Postscriptum

My brain hurts, from trying to follow reports from Rome, in languages I imperfectly understand, about the relatio mentioned in my post yesterday. Let me recommend this morning’s synod briefing by Robert Royal (here) as the best and most reasonable summary of the riotous proceedings. To my mind, it becomes more apparent that a coup is being attempted, to foist a load of liberal rubbish on the world, and give it the appearance of revised Church doctrine. But to my relief, the best of the cardinals left by Saint John Paul II, and Benedict XVI, are aware of what is happening, and have begun to take action against it. We still have good men.

Let me also recommend a patient and attentive reading of Beati Immaculata — the long Psalm CXVIII — for some context on divine law, natural law, and ultimately civil law. It is an “ABC” on these matters, following the twenty-two letters of the Hebrew alphabet, and may be mastered through diligent prayer. (Our monks would break it down into eleven successive pairs of the eight-verse stanzas, to pray it carefully.)

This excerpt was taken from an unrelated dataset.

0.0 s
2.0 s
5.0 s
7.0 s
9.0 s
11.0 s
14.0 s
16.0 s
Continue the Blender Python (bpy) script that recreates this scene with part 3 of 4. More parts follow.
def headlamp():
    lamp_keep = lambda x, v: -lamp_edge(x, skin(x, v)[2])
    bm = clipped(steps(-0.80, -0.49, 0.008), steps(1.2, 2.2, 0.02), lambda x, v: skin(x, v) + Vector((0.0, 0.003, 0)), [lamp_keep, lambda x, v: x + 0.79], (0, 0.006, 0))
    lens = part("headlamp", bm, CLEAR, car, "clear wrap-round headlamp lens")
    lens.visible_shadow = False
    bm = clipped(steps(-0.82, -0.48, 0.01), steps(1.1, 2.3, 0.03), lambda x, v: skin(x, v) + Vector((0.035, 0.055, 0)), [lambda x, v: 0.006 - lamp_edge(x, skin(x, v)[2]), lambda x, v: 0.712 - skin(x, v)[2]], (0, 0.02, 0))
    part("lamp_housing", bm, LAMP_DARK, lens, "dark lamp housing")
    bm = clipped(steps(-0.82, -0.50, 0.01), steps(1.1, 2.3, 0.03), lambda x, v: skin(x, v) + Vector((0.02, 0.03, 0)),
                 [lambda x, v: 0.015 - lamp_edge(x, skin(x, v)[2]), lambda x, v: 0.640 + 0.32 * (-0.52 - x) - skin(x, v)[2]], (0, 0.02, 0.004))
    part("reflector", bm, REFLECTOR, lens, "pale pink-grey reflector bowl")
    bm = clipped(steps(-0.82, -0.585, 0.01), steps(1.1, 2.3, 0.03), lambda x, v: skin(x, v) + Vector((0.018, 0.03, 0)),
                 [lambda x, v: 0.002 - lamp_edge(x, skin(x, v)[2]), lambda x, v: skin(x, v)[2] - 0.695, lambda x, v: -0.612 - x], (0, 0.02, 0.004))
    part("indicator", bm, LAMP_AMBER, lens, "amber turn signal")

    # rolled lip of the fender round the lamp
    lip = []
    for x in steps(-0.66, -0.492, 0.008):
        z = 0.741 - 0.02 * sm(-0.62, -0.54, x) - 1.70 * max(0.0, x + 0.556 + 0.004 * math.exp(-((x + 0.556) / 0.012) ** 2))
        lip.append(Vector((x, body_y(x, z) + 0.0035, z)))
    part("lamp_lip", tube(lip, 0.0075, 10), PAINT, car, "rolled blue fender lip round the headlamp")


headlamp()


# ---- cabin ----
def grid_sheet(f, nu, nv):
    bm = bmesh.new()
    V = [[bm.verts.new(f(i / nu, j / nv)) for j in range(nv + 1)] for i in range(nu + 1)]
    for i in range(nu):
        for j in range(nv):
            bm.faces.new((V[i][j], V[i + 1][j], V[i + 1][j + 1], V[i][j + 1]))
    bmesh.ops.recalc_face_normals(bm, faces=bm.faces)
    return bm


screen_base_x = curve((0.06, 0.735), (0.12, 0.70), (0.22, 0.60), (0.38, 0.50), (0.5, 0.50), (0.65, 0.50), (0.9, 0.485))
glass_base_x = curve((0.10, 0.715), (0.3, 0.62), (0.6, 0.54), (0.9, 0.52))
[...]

And then, the remarkable encyclical of Pope Leo XIII on human liberty, Libertas (1879, here), which I don’t think has dated as an explanation of why the Church can make no truce with modernism. The modern man thinks he has a “right” to the manipulation of his own conscience. But our ability to err is not a right to err, and the perfect liberty which Christ bestows is freedom from the tyranny of sin and error. This liberty is ancient, indeed immortal, and can never be revised or “reformed.” On the contrary, the modern project to extend liberty — to discover and to legislate new liberties — is, “to tell the plain truth, of a vitiated kind, the fruit of the disorders of the age, and of an insatiate longing after novelties.”

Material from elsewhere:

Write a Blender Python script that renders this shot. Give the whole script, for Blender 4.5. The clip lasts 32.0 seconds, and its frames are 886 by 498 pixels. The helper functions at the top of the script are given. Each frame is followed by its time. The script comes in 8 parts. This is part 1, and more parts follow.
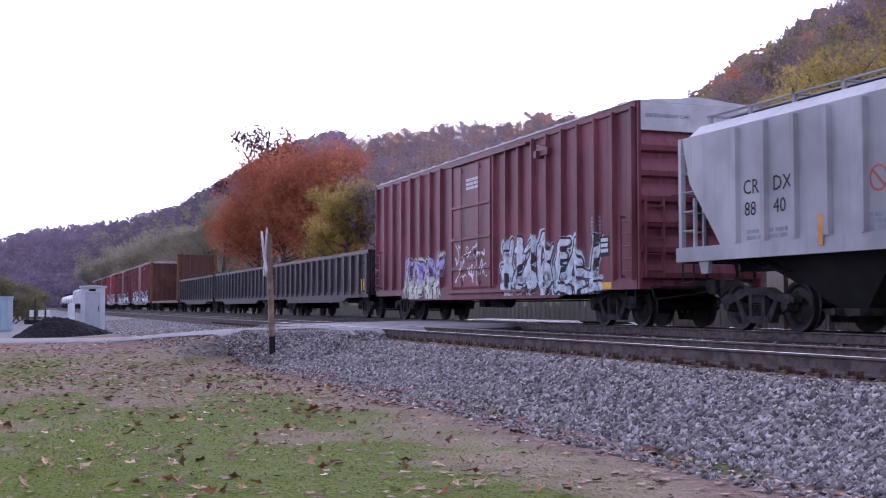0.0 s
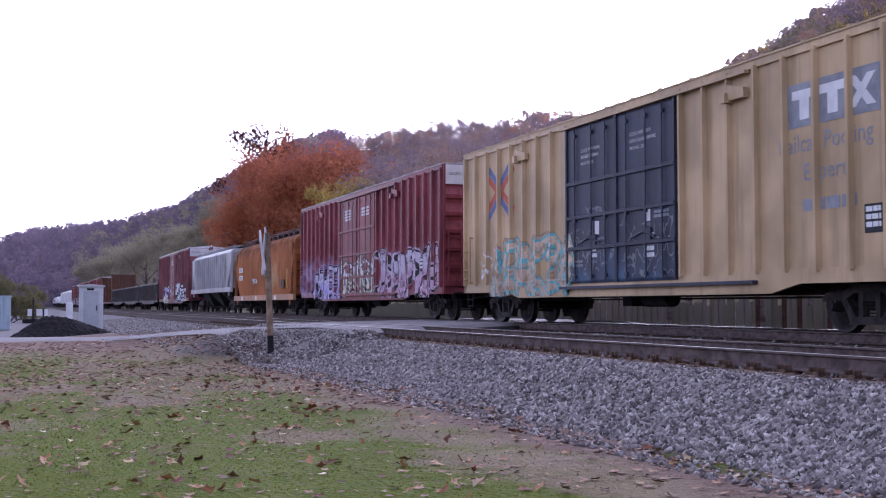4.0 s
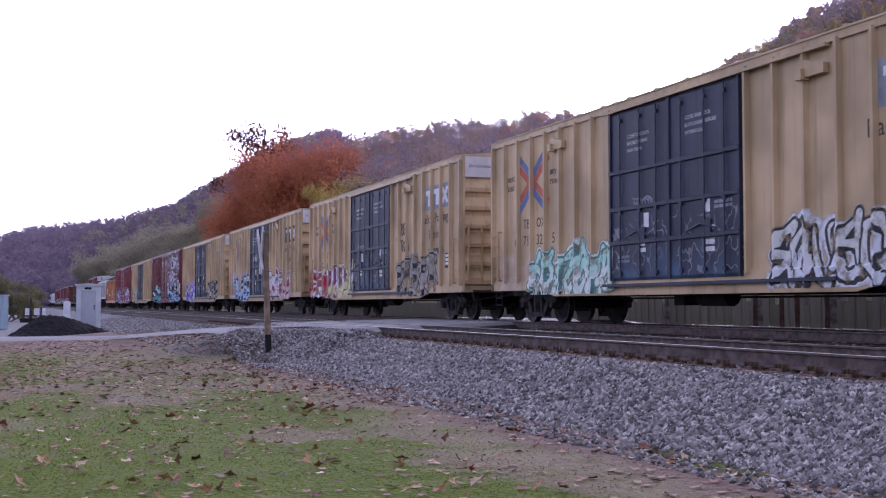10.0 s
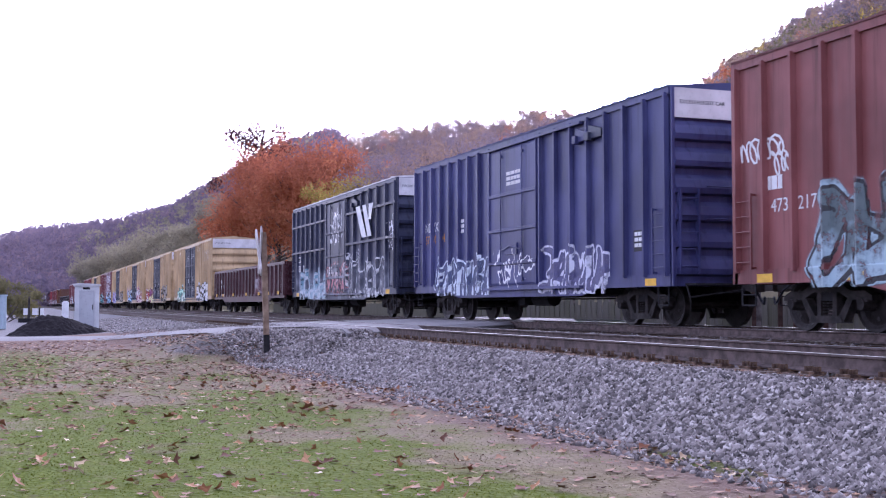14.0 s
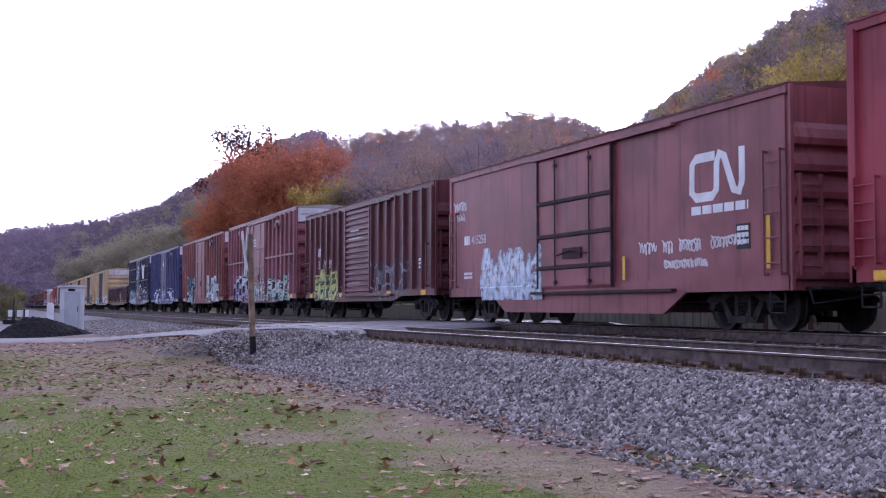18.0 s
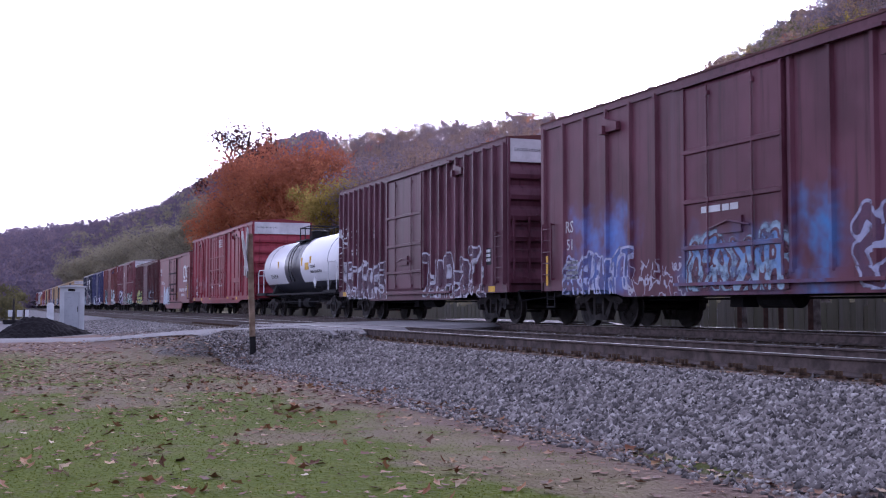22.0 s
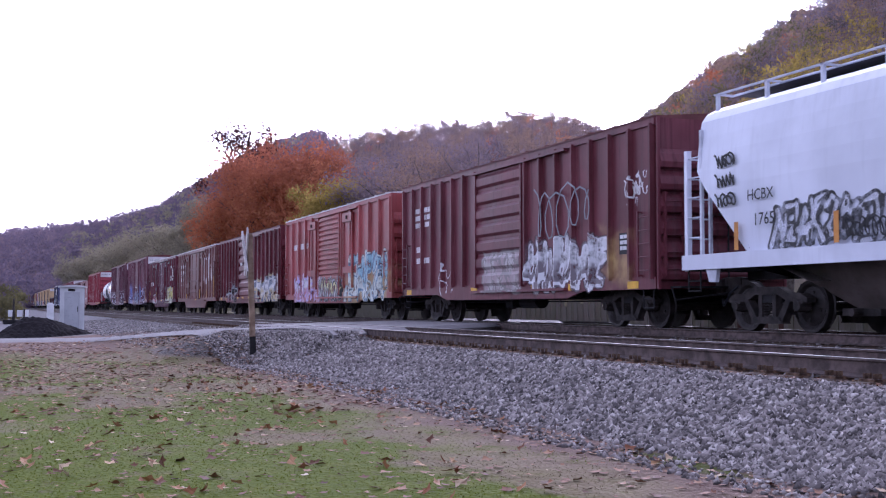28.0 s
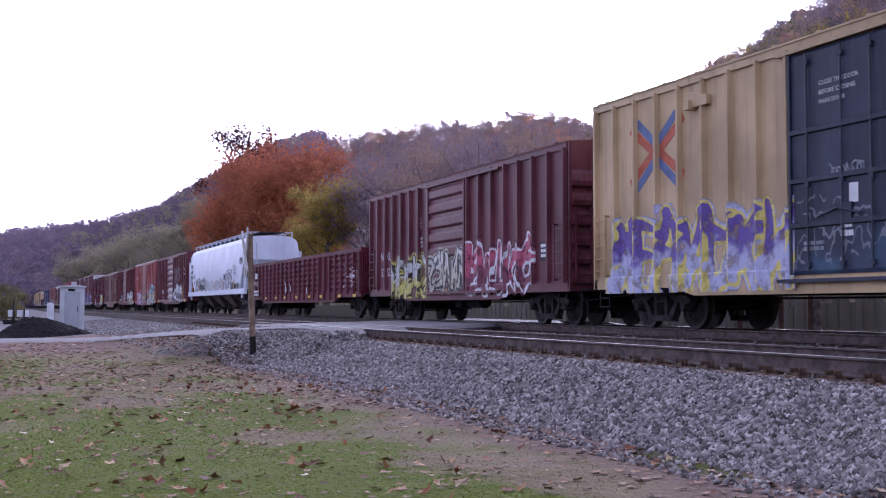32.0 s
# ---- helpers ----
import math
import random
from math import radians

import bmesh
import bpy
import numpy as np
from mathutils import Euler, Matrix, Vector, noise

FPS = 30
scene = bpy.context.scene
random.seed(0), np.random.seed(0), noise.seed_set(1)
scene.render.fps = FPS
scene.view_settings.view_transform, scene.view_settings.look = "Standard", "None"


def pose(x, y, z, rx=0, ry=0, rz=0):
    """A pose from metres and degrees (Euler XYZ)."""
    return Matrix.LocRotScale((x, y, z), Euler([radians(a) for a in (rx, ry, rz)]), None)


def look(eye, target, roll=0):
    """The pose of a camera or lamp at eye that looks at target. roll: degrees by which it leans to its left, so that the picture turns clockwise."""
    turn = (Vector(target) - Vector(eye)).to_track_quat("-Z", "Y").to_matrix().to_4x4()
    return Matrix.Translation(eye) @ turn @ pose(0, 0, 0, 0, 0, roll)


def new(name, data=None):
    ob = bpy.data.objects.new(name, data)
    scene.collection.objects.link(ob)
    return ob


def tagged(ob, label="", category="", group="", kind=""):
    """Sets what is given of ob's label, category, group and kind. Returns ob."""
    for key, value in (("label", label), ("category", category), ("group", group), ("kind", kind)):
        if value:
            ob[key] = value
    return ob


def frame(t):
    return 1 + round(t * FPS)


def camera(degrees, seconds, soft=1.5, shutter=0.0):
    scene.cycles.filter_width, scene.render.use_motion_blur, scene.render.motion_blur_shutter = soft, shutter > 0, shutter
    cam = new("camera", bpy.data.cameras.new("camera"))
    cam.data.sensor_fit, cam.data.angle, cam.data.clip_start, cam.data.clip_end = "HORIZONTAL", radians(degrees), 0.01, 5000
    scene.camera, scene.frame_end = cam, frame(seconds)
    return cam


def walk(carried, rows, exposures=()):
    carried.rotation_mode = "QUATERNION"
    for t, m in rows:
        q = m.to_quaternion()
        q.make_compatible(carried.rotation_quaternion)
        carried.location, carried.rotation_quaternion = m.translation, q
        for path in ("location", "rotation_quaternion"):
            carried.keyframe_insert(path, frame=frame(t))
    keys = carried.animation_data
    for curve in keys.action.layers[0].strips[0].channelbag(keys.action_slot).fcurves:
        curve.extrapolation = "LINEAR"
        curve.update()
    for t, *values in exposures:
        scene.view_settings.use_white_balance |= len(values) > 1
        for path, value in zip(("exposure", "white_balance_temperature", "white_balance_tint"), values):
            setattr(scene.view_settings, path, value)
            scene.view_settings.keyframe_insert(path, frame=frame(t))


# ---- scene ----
# ---------------- camera: stands on the lawn, eases round to the left ----------------
EYE = Vector((0.0, 0.0, 1.10))
YAW, PITCH, FOCAL = -0.35191, 0.047776, 2070.1
ZR = 0.65            # top of the rails
Y_NEAR = -7.85       # centre of the empty track
Y_TRAIN = -13.81     # centre of the track with the train
cam = camera(41.486, 32.0, 1.1, 0.05)
PAN = [(0.0, 7.0, 3.0), (2.0, 6.0, 3.0), (3.0, 5.0, 3.0), (3.5, 4.5, 2.0), (6.0, 3.0, 1.5), (7.0, 2.0, 1.2),
       (8.0, 1.7, 1.0), (9.0, 0.7, 0.2), (10.0, 0.0, 0.0), (12.0, -1.5, 0.0), (14.0, -2.6, 0.0), (14.5, -2.4, 0.0),
       (15.6, -2.6, -0.2), (16.5, -9.0, -0.7), (17.0, -25.0, 3.0), (17.5, -26.5, 3.0), (24.0, -26.5, 3.0), (32.0, -26.5, 3.0)]

EXPO = [(0.0, 0.22), (1.0, 0.12), (2.0, 0.1), (3.0, 0.18), (4.5, 0.1), (6.0, 0.05), (9.0, 0.05), (12.0, 0.0), (13.0, 0.28), (14.0, 0.72), (14.5, 0.8), (15.6, 0.5),
        (17.0, 0.15), (19.0, 0.15), (20.3, 0.1), (21.0, -0.04), (23.0, 0.0), (26.0, 0.05), (28.0, 0.22), (29.0, -0.03), (30.0, -0.16), (31.0, -0.14), (32.0, 0.08)]


def aim(dx, dy):
    a, b = YAW + dx / FOCAL, PITCH + dy / FOCAL
    return look(EYE, EYE + Vector((math.cos(a) * math.cos(b), math.sin(a) * math.cos(b), math.sin(b))))


walk(cam, [(t, aim(dx, dy)) for t, dx, dy in PAN], [(t, 1.05 + e, 5280.0, 35.0) for t, e in EXPO])

# ---------------- overcast evening light ----------------
world = bpy.data.worlds.new("overcast_sky")
scene.world = world
world.use_nodes = True
wt = world.node_tree
sky = wt.nodes.new("ShaderNodeTexSky")
sky.sky_type = "NISHITA"
sky.sun_disc = False
sky.sun_elevation = radians(12)
sky.sun_rotation = radians(127)
sky.air_density, sky.dust_density, sky.ozone_density = 1.0, 4.0, 1.0
grey = wt.nodes.new("ShaderNodeHueSaturation")
grey.inputs["Saturation"].default_value = 0.22
wt.links.new(sky.outputs[0], grey.inputs["Color"])
wt.links.new(grey.outputs[0], wt.nodes["Background"].inputs["Color"])
wt.nodes["Background"].inputs["Strength"].default_value = 0.255
sun_data = bpy.data.lights.new("sun", "SUN")
sun_data.energy, sun_data.angle, sun_data.color = 0.30, radians(25), (1.0, 0.95, 0.88)
sun = new("sun", sun_data)
sun.matrix_world = look((48, -36, 60), (0, 0, 30))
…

“Insatiate.” There is no compromise to be had with the “reform” faction. Like the Islamists we have been dealing with, in another theatre, they will take each concession as a proof of weakness, and immediately press for more. It is suicidal foolishness to believe that one may negotiate with a serpent.

Set before me for a law the way of thy justifications, O Lord: and I will always seek after it. Give me understanding, and I will search thy law; and I will keep it with my whole heart. Lead me into the path of thy commandments.